Requirement:
Lift out, unaltered, the lines of the material below between the line holding "scene.render.fps = FPS" and the line holding "ob[key] = value", counting both.

── Given information ──

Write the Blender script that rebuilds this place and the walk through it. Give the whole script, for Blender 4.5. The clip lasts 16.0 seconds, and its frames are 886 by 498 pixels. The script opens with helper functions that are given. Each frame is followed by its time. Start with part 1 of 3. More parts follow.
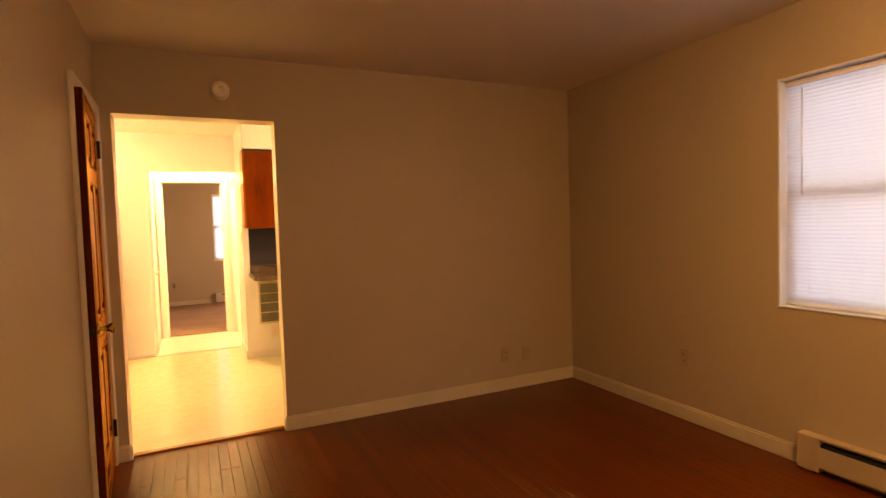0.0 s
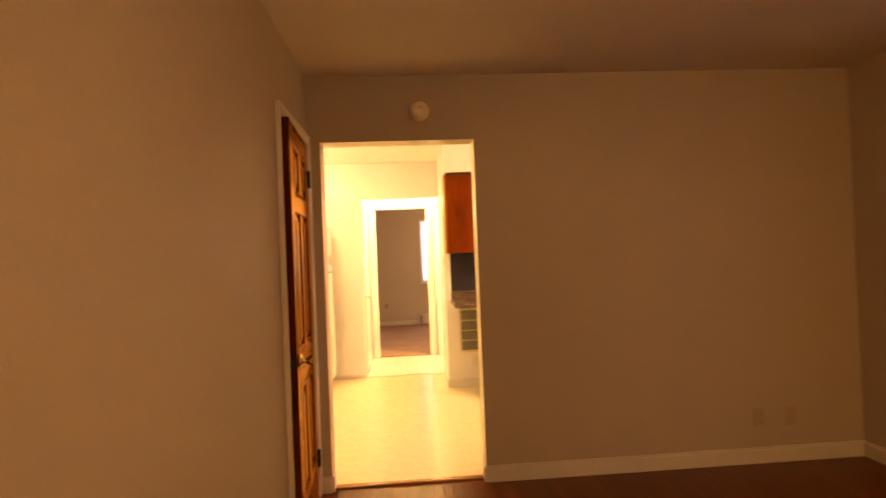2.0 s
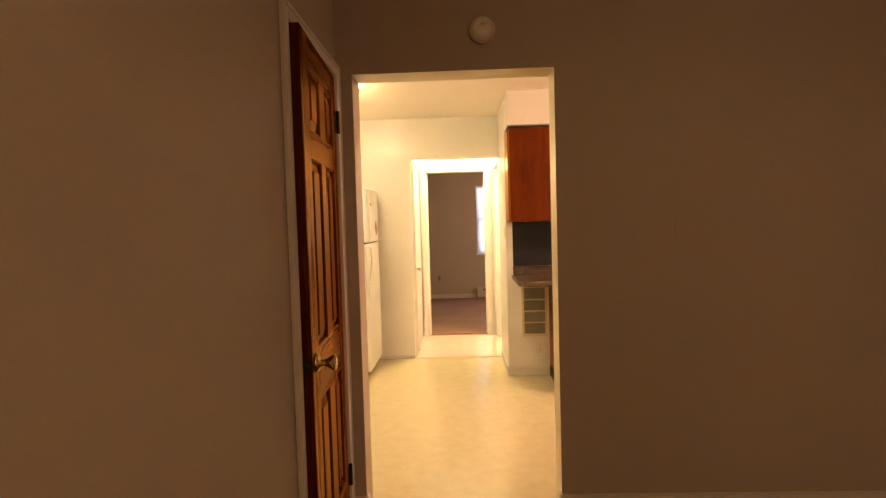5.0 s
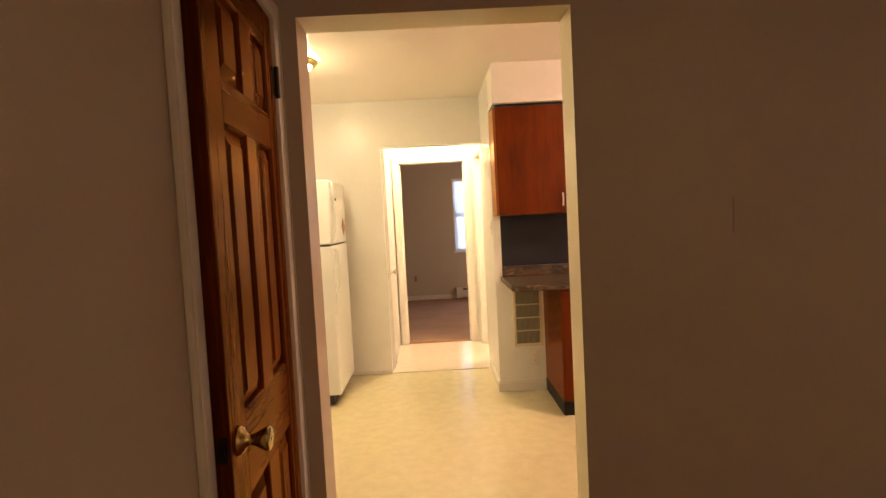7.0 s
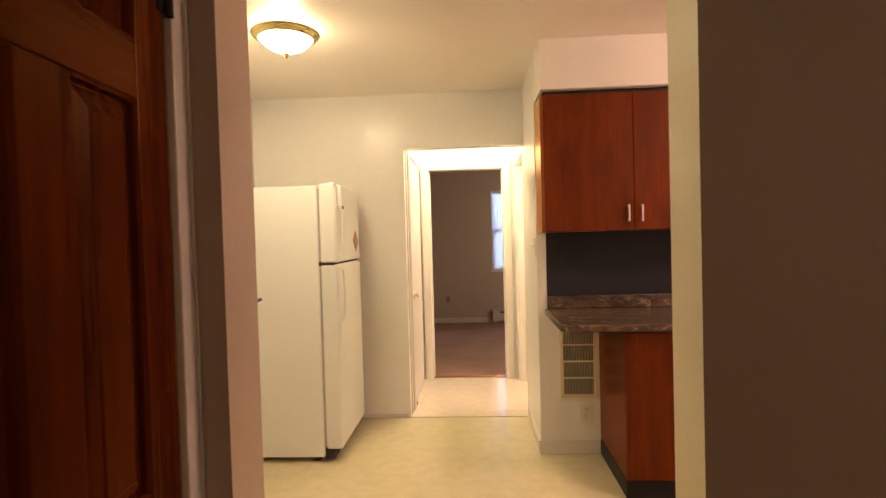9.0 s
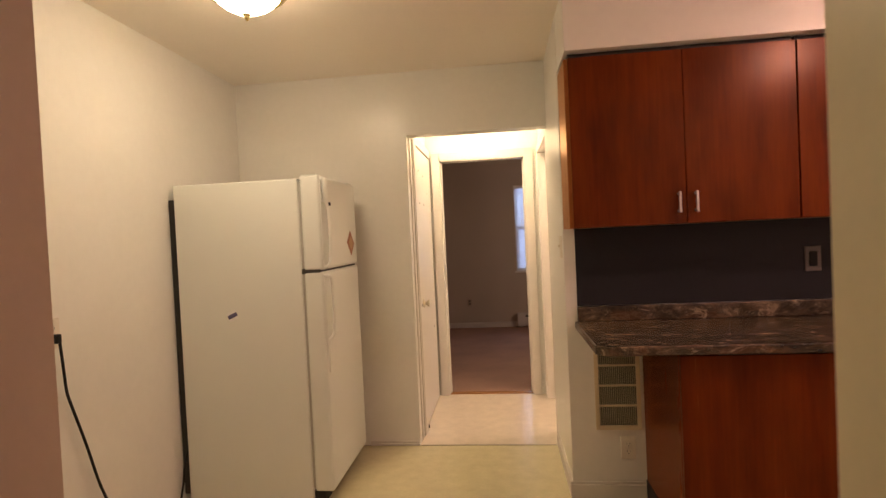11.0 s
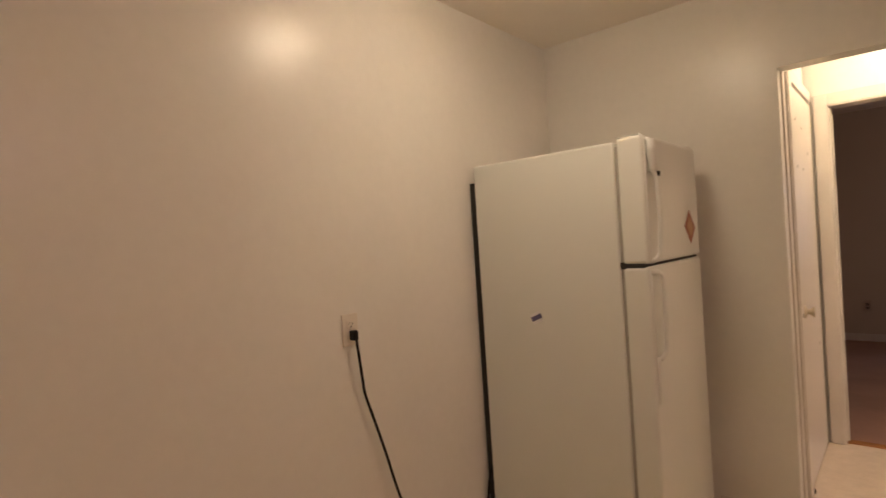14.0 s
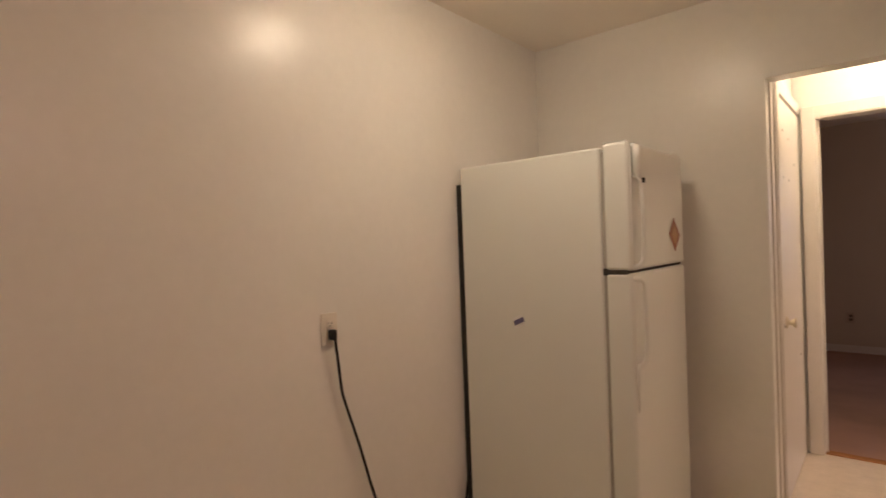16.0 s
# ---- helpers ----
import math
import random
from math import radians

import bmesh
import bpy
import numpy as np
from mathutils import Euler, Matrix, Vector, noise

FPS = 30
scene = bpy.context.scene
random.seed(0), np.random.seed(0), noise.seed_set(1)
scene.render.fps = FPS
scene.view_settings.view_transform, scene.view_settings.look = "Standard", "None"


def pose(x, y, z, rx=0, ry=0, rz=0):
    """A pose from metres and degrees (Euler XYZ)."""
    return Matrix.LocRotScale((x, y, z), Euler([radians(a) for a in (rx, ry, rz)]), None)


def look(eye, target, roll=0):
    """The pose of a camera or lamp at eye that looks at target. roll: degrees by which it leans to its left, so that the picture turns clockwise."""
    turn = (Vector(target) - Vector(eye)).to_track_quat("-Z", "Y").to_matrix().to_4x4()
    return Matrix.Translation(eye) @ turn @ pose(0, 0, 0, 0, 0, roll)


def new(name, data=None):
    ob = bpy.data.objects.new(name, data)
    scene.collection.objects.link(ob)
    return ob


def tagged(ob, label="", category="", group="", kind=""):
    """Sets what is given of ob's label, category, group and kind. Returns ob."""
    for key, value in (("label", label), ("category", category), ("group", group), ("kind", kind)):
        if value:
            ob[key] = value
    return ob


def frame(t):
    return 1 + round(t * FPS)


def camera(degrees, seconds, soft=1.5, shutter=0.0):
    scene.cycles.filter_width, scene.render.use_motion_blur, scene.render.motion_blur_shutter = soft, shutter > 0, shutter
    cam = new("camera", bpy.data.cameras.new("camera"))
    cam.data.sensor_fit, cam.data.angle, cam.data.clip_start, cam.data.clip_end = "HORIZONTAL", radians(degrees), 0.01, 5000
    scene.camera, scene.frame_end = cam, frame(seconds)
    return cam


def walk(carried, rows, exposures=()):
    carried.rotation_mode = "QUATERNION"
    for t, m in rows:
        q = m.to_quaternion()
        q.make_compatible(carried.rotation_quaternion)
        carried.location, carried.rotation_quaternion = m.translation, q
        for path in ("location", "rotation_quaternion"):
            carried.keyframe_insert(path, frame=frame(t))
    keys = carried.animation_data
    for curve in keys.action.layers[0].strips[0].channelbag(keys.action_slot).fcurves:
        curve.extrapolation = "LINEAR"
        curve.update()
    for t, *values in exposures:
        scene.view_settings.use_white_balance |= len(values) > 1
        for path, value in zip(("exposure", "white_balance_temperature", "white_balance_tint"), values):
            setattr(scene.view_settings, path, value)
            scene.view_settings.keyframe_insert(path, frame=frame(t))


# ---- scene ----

───

Result:
scene.render.fps = FPS
scene.view_settings.view_transform, scene.view_settings.look = "Standard", "None"


def pose(x, y, z, rx=0, ry=0, rz=0):
    """A pose from metres and degrees (Euler XYZ)."""
    return Matrix.LocRotScale((x, y, z), Euler([radians(a) for a in (rx, ry, rz)]), None)


def look(eye, target, roll=0):
    """The pose of a camera or lamp at eye that looks at target. roll: degrees by which it leans to its left, so that the picture turns clockwise."""
    turn = (Vector(target) - Vector(eye)).to_track_quat("-Z", "Y").to_matrix().to_4x4()
    return Matrix.Translation(eye) @ turn @ pose(0, 0, 0, 0, 0, roll)


def new(name, data=None):
    ob = bpy.data.objects.new(name, data)
    scene.collection.objects.link(ob)
    return ob


def tagged(ob, label="", category="", group="", kind=""):
    """Sets what is given of ob's label, category, group and kind. Returns ob."""
    for key, value in (("label", label), ("category", category), ("group", group), ("kind", kind)):
        if value:
            ob[key] = value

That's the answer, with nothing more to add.